Imported PE market remains weak amid poor fundamentals
Since early October, PE market has been relatively strong supported by macro factors. Subsequently, the market fluctuates lower, and CFR China market is no exception. The overall market maintains a weak operating trend without excessive fluctuations. Recently, prevailing offers for LLDPE (MFR: 2) were at $960-980/mt, LDPE (MFR: 2, with anti-blocking agent) offers at $1180-1200/mt, HDPE film at around $920-960/mt, and HDPE blow-molding at around $910-930/mt, load in Dec-Jan, CFR China main ports.
From the current market perspective, the supply and demand side of USD-denominated products remains continuously weak, and the downtrend may still continue.
First, on the supply side:
The most obvious aspect on the supply side is the significant increase in domestic production capacity. Currently, the 500kt/year HDPE plant and 300kt/year HDPE/LLDPE plant of Sinopec/Ineos Tianjin has been commenced in Nov. It is estimated that the average monthly increase is around 70,000 tons. Subsequently, there are still plants such as Baofeng, Wanhua, Yulong, etc. Even though there is a probability of delay for some plants, they can basically be implemented before the first quarter of 2025. The subsequent domestic supply cannot be underestimated.
The increase in domestic production will, to a certain extent, squeeze the supply of imported materials. However, currently, the overall import volume is still relatively sufficient. From January to October 2024, China's total PE imports were 11.4013 million tons, an increase of 3.15% compared to the same period last year.

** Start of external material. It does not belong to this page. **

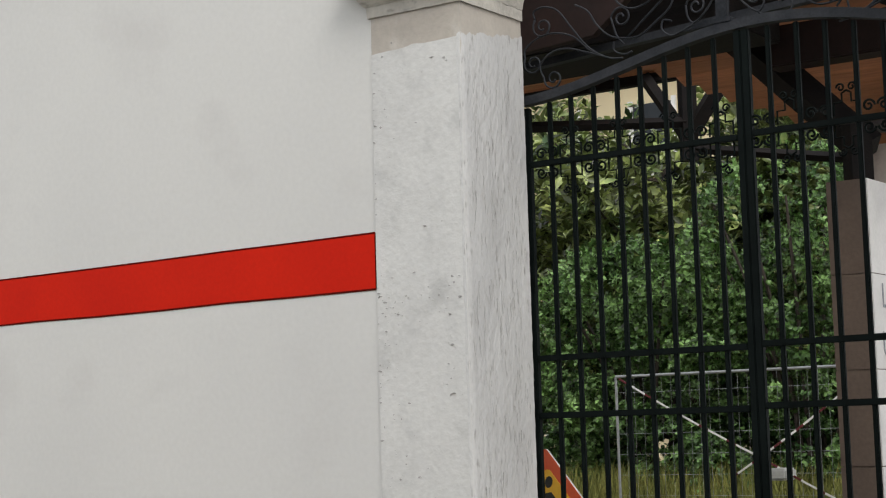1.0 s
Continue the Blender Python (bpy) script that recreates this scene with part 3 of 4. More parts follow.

As the end of the year approaches, the year-end destocking activities of overseas petrochemical plants will also gradually start. Although the monthly import volume from July to September in the second half of the year decreased month by month, the import volume in October rebounded slightly. The import volume from November to December is still expected to be relatively considerable.
Second, on the downstream demand side:
Since the beginning of November, the overall downstream demand has weakened. For example, the demand for agricultural film has gradually returned to the off-season. With weak orders and a slight decline in operating rates compared to the previous period, the procurement demand for raw materials has also weakened. In addition, the demand for packaging film and other products has gradually decreased compared to the previous period. The overall demand has gradually entered the slack season.

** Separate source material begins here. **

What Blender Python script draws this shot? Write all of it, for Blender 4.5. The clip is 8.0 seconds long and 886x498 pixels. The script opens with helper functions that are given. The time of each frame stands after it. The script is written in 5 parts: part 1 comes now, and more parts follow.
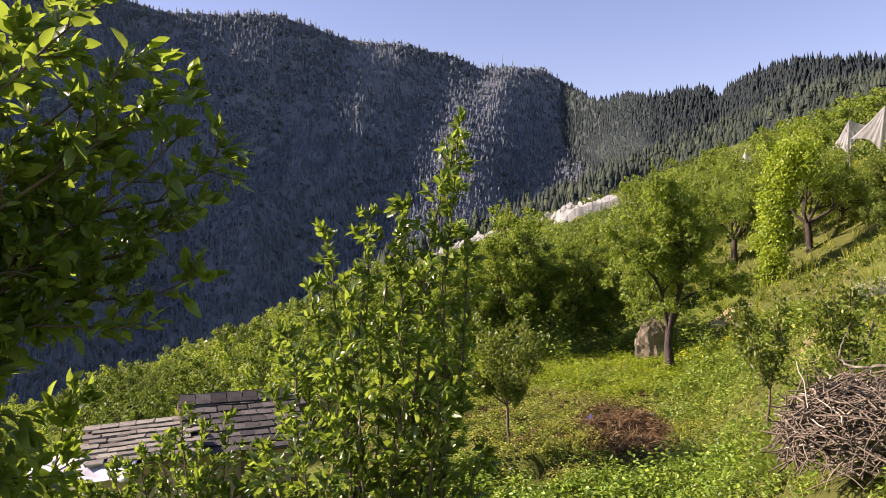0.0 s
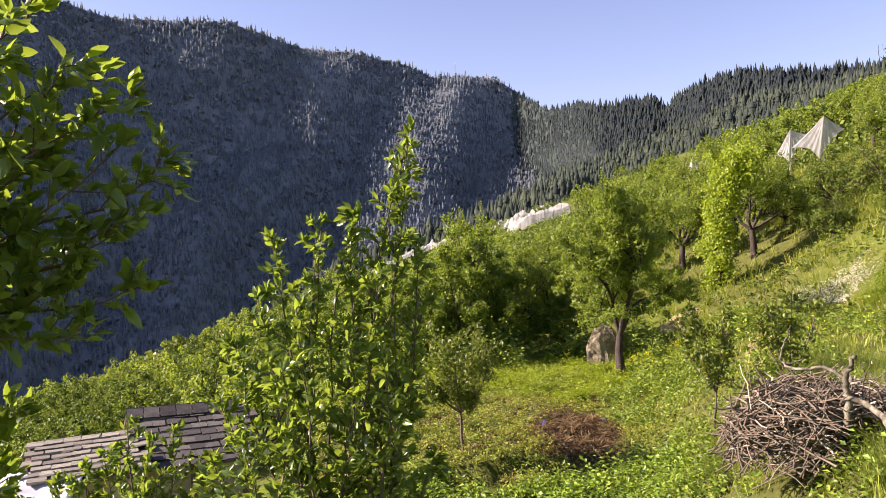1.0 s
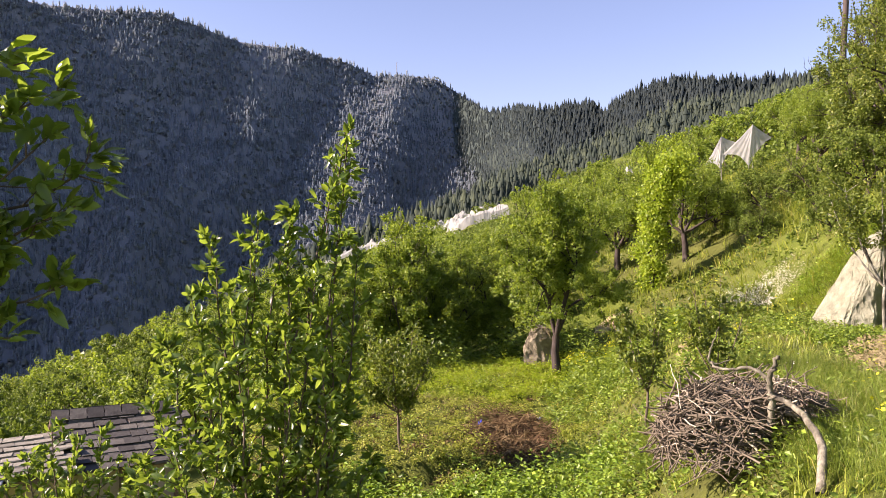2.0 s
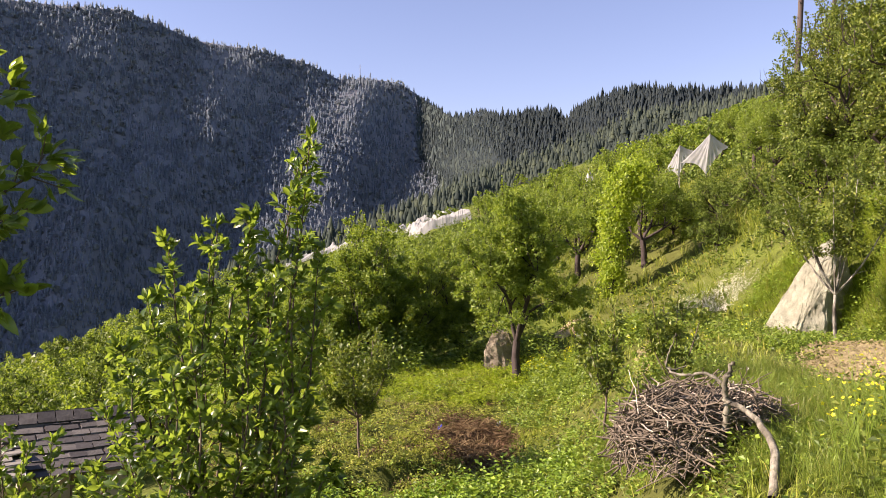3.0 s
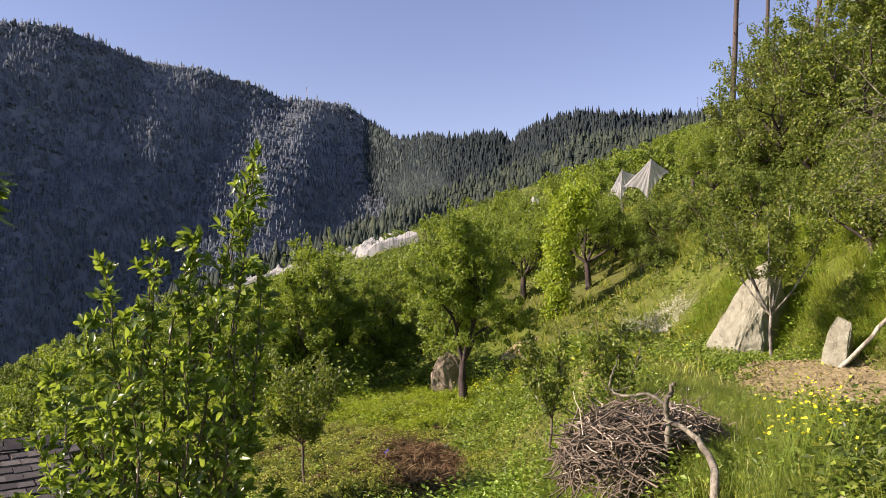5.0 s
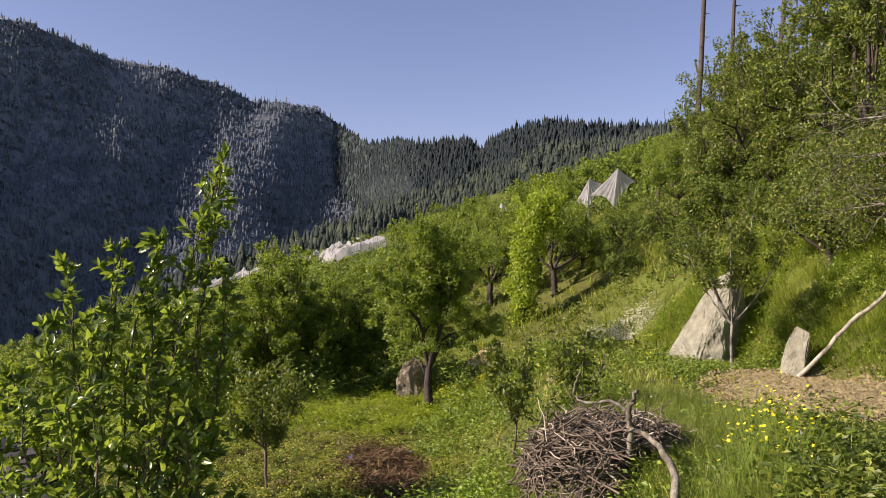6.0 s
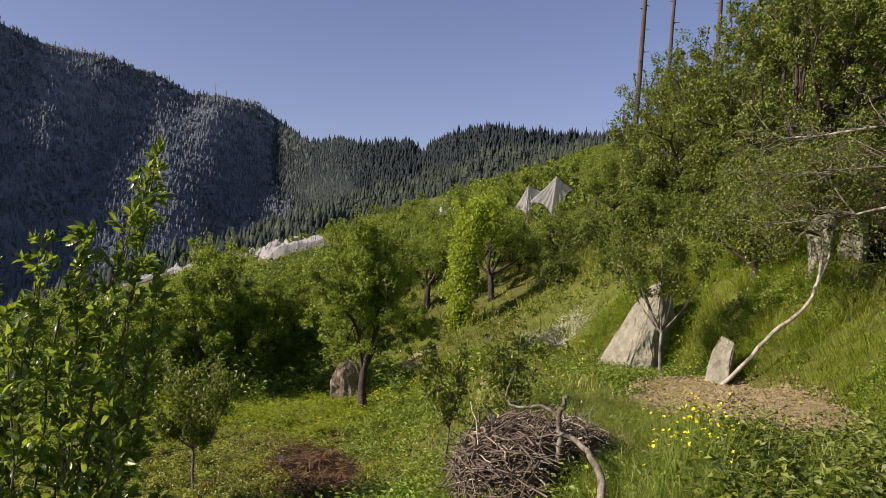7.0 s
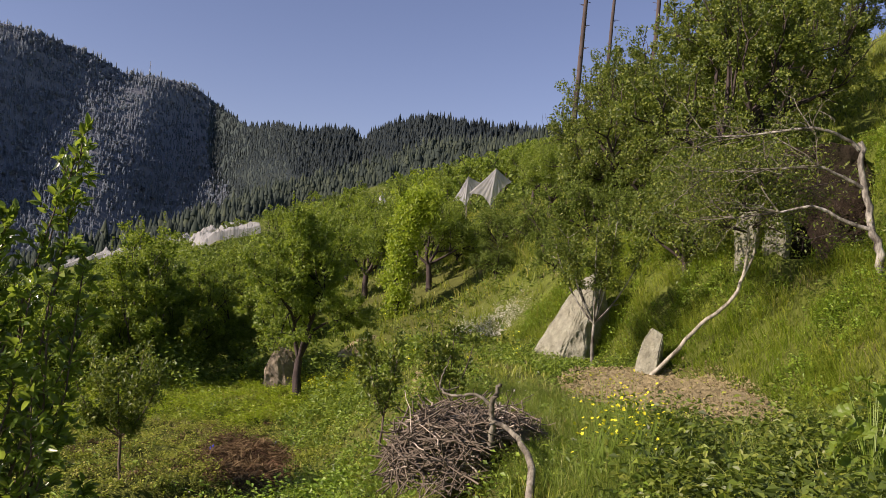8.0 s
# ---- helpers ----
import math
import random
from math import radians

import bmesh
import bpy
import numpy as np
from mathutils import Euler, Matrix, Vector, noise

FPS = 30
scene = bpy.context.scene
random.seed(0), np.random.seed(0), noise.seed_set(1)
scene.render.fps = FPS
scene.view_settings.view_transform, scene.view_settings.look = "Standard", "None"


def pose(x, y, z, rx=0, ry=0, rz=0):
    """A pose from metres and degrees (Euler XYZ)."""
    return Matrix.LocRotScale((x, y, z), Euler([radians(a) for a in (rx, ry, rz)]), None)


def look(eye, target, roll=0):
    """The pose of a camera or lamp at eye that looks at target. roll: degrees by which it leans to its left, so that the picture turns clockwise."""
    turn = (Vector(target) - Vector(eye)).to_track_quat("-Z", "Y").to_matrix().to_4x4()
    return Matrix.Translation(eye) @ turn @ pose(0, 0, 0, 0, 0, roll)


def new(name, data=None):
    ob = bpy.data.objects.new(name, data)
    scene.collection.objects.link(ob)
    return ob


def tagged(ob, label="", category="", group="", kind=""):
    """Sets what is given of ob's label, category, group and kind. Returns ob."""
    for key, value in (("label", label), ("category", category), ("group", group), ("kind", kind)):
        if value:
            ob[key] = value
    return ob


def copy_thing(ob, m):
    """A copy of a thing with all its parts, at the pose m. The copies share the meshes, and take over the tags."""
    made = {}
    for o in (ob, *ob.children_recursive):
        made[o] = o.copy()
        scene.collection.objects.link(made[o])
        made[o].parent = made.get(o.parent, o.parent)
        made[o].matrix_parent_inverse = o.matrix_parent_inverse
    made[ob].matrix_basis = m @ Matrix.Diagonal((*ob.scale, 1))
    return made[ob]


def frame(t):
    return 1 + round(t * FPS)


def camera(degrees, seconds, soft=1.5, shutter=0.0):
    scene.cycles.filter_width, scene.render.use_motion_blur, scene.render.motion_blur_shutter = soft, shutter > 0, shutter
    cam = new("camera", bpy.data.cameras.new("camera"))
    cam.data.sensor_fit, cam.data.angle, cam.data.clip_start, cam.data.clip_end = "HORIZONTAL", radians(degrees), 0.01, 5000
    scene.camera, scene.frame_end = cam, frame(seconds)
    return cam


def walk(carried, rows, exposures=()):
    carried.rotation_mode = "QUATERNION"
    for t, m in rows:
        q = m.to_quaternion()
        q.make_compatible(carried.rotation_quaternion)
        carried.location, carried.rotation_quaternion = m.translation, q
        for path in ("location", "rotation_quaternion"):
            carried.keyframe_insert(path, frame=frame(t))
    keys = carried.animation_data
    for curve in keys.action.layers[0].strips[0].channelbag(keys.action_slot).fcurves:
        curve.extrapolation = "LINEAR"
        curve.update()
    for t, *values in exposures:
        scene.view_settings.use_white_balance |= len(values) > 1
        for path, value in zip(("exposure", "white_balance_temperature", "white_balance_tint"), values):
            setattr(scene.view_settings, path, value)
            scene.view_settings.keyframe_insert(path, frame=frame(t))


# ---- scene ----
cam = camera(59.6, 8.0, 0.8)
PATH = [
    (0, (0.404, 0.358, 4.341), (0.398, 2.358, 4.333), -0.5),
    (0.5, (0.414, 0.344, 4.341), (0.475, 2.343, 4.348), -0.6),
    (1, (0.424, 0.337, 4.34), (0.537, 2.334, 4.352), -0.9),
    (1.5, (0.428, 0.331, 4.341), (0.626, 2.321, 4.349), -0.6),
    (3, (0.427, 0.337, 4.349), (0.793, 2.304, 4.37), 0.3),
    (3.5, (0.428, 0.328, 4.352), (0.842, 2.285, 4.382), 0.5),
    (4, (0.427, 0.33, 4.349), (0.875, 2.279, 4.411), 0.2),
    (4.5, (0.433, 0.328, 4.354), (0.909, 2.269, 4.429), 0.1),
    (6, (0.43, 0.314, 4.357), (1.009, 2.226, 4.451), 1.0),
    (6.5, (0.431, 0.299, 4.361), (1.086, 2.186, 4.465), 1.8),
    (7, (0.433, 0.298, 4.363), (1.161, 2.158, 4.468), 2.5),
    (7.5, (0.436, 0.285, 4.361), (1.241, 2.112, 4.467), 3.3),
    (8, (0.441, 0.277, 4.355), (1.315, 2.074, 4.442), 3.4),
]
EXPOSURES = [(0, 1.36, 7010, 42), (0.5, 1.45, 7010, 42), (1.5, 1.64, 7010, 40), (3, 1.50, 7010, 39), (4.5, 1.26, 6960, 38), (6, 0.93, 6820, 38), (6.5, 0.73, 6820, 37), (7, 0.65, 6820, 37), (8, 0.65, 6820, 37)]
walk(cam, [(t, look(eye, target, roll)) for t, eye, target, roll in PATH], EXPOSURES)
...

Furthermore, the current RMB exchange rate still has a slight depreciation.
The RMB exchange rate continues to depreciate. The current central parity rate has reached around 7.2. The downstream' s willingness to purchase USD-denominated products has significantly declined, and they are more inclined to purchase yuan-denominated materials and get the tax refunded, further suppressing the trading of US dollar sources. In this situation, in order to maintain a reasonable price spread and transaction volume, some traders will slightly adjust down their offers, and the impact on the CFR China market will also gradually become prominent.
In general, currently, supply is on the high side, demand is weakening, and the fundamentals continue to perform poorly. Moreover, with RMB exchange rate depreciation and the fact that the macro level does not provide strong support, the CFR China market is initially expected to remain weak.